There was one common element: every case relied solely on the fact that a witness or victim had been shown a photograph of Costa, and identified him as the alleged perpetrator.

Such procedures have long been known to reflect racial biases and lead to miscarriages of justice, but they are still commonly used by Brazilian police, and have led to wrongful convictions of countless people, particularly Black people such as Costa. The photos police used of him were selfies taken from his Facebook profile, and to this day, it remains unclear how pictures of a man without any criminal record ended up in a so-called “suspect album”.

“What they did to me was cowardice. They destroyed my life because I’m Black and poor,” said Costa, 37, who lives in Belford Roxo, an impoverished city on the outskirts of Rio de Janeiro.

 

Although the sheer number of accusations makes his case stand out, it is far from uncommon in Brazil’s judicial system. Last May, a Black man sentenced to 170 years in prison after a conviction based on photo identification was released after spending 12 years behind bars. In 2023 alone, the supreme court overturned 377 wrongful convictions or arrests where the sole evidence was “recognition” by victims, either through photographs or in person.

 

Despite being extremely common in police stations, suspect albums are unregulated.
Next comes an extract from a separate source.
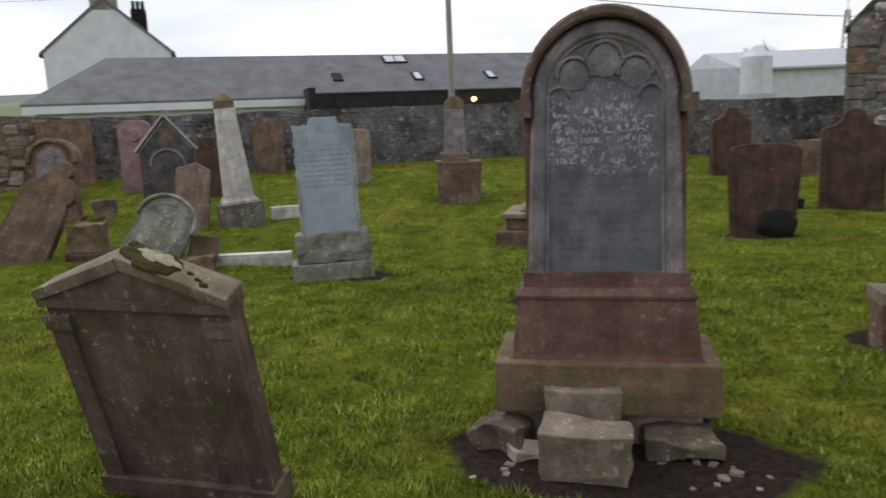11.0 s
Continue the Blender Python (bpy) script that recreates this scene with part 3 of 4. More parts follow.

They range from physical notebooks to digital collections or even cases where officers send a suspect’s photograph directly to the victim via WhatsApp.

 

There are also no rules on what images can be included in such collections. “There are police officers who monitor social media, looking for young people they think are violent and dangerous, collecting these photos and adding them to suspect albums,” said Pablo Nunes, a political scientist and coordinator of the Centre for Security and Citizenship Studies.